Fassen wir zusammen: Es gibt in der ganzen Entwicklung keinen Begriff, der sich so nachhaltig und so furchtbar blamiert hätte, als der der »Unmöglichkeit«. Ja man könnte vielleicht nach Analogie feststellen, daß man die Zukunft sicherer erraten wird, wenn man ihr auf den geschwungenen Kurven der Unmöglichkeit als auf der geraden Linie der momentanen Wahrscheinlichkeit nachspürt. Einigen wir uns auf einem Mittelweg: Versuchen wir die Entwicklung an der Hand der Evolutionsmethode aufzubauen, auf Grund der uns einleuchtenden Möglichkeiten und Wahrscheinlichkeiten, nur mit dem Vorsatz, tapfer bis zu Ende zu denken, nirgends halt zu machen, auch dort nicht, wo der Kontrast zwischen dereinst und heut sich zu einer Unmöglichkeit auszuwachsen droht. Seien wir Modernisten im Sinne des konsequenten, rücksichtslosen Durchdenkens, nicht im Sinne jener modernistischen Theologen, die zwölf biblische Wunder leugnen, um das dreizehnte zuzugeben, und die froh sind, wenn sie dem Vatikan von der Gleichung 2 mal 2 = 5 bis auf 2 mal 2 = 41/10 heruntergehandelt haben.

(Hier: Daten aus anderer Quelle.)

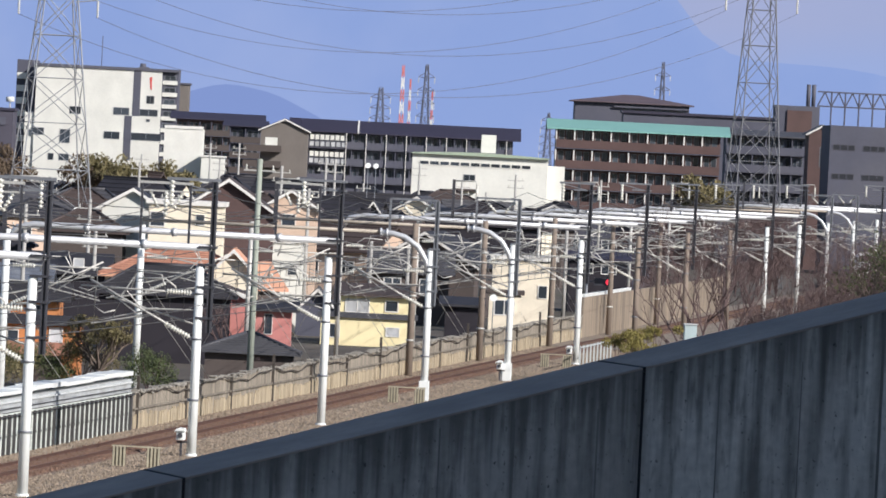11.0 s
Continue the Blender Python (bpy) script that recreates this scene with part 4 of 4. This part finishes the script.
# white ten-storey block
U = 0.12
b, H, U = building(-266.96, 1741.71, 27.29, U, 221, 14, M_STUCCO, "tall white block with few windows and grey strips", "apartment block", "apartment_building")
part_box("parapet", (-0.4 * U, 250 * U, -0.3, 14.3, H + 0.004, H + 0.6), M_GREYWALL, b, "grey parapet")
for x0, x1, z0, z1 in ((171, 184, 0, 80), (158, 171, 80, 158)):
    part_box("strip", (x0 * U, x1 * U, -0.05, 0.2, H - z1 * U, H - z0 * U - 0.02), M_GREYWALL, b, "grey vertical strip")
for x, v, w, h in ((61, 68, 20, 13), (138, 66, 28, 13), (184, 67, 32, 12), (123, 109, 28, 13), (171, 109, 53, 13), (-4, 108, 22, 13), (46, 109, 18, 24), (195, 43, 14, 14), (46, 152, 18, 12), (27, 152, 10, 12), (196, 84, 7, 5)):
    window(b, x * U, H - (v + h) * U, w * U, h * U, y=-0.02)
bm = bmesh.new()
prism(bm, [(199 * U, H - 11 * U), (204 * U, H - 10 * U), (203 * U, H - 21 * U), (204 * U, H - 34 * U), (201 * U, H - 30 * U), (200 * U, H - 20 * U)], -0.06, 0.0)
part("emblem", bm, M_REDPAINT, b, "red painted emblem")
part_box("wing", (-17 * U, 0, 0.5, 12, 0, H - 82 * U), M_STUCCO, b, "lower white wing")
part_box("wing", (221 * U, 250 * U, 0.8, 13, 0, H), M_GREYWALL, b, "grey balcony wing")
for i in range(7):
    bm = bm_box(222 * U, 248 * U, 0.3, 0.795, H - (22 + 21 * i) * U, H - (15 + 21 * i) * U)
    bal = part("balcony", bm, M_STUCCO, b, "pale balcony front")
    window(b, 225 * U, H - (15 + 21 * i) * U, 20 * U, 9 * U, y=0.79)
part_box("stair_tower", (-37 * U, -2 * U, 6, 18, 0, H + 1.2), M_GREYWALL, b, "blue-grey stair tower")
for i in range(6):
    part_box("balcony", (-36 * U, -18 * U, 5.2, 5.996, H - (24 + 22 * i) * U, H - (13 + 22 * i) * U), M_STUCCO, b)
bm = bmesh.new()
tube(bm, (185 * U, 5, H), (185 * U, 5, H + 1.6), 0.6, 8)
box(bm, 178 * U, 196 * U, 4, 6, H, H + 0.9)
tube(bm, (112 * U, 4, H), (112 * U, 4, H + 7), 0.08, 6)
part("roof_plant", bm, M_GREYWALL, b)
b2, H2, U2 = building(-231.38, 1684.96, 15.51, 0.12, 66, 10, M_STUCCO, "white low annex of plain rendered walls", "building")
part_box("parapet", (0, 66 * U2, -0.2, 0.0, H2, H2 + 0.6), M_TRIM, b2)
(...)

Solches Halb- und Dreiviertel-Denken würden wir aber uns zu eigen machen, wenn wir etwa bekennen wollten: ja, auf dem Gebiete der Technik und Wissenschaft ist auch das »Unmögliche« möglich. Nur in der Kunst müssen wir an gewissen Unerschütterlichkeiten festhalten; genau so wie der gelehrte Höfling die allgemeine Wahrheit »Alle Menschen müssen sterben« mit einem devoten Seitenblick auf König Ludwig abdämpfte: »Fast alle Menschen!« Kontinente können verschwinden, Planeten sich auflösen, aber konzertiert wird immer werden! Im Felde der Kunst soll das Reservat gelten, gewisse Fundamente, auf die bisher alle Künstler gebaut haben, für sakrosankt und unzerstörbar zu halten. Sie sind zerstörbar, und wir brauchen nicht einmal mit irgendwelcher Unwahrscheinlichkeitsrechnung zu operieren, wir werden nur entschlossen die Phasen der Vergangenheit auf die Zukunft zu projizieren haben, um dies mit ziemlicher Deutlichkeit zu erkennen.

Nach diesem Exkurs auf die Unmöglichkeitsdoktrinen seit Pythagoras werden Sie vielleicht dem zukünftigen Erlebnis des Wanderers Chidher schon ein ganz klein wenig näher rücken; Sie werden bereit sein, mir zu konzedieren, daß die Existenz eines Tausendjährigen Reiches und einer Zukunftsstadt ohne Opernhäuser, ohne Gemäldegalerien und ohne Konzertsäle wenigstens nicht zu den logischen Undenkbarkeiten gehört. Und das ist alles, was ich für den Augenblick von Ihnen verlange.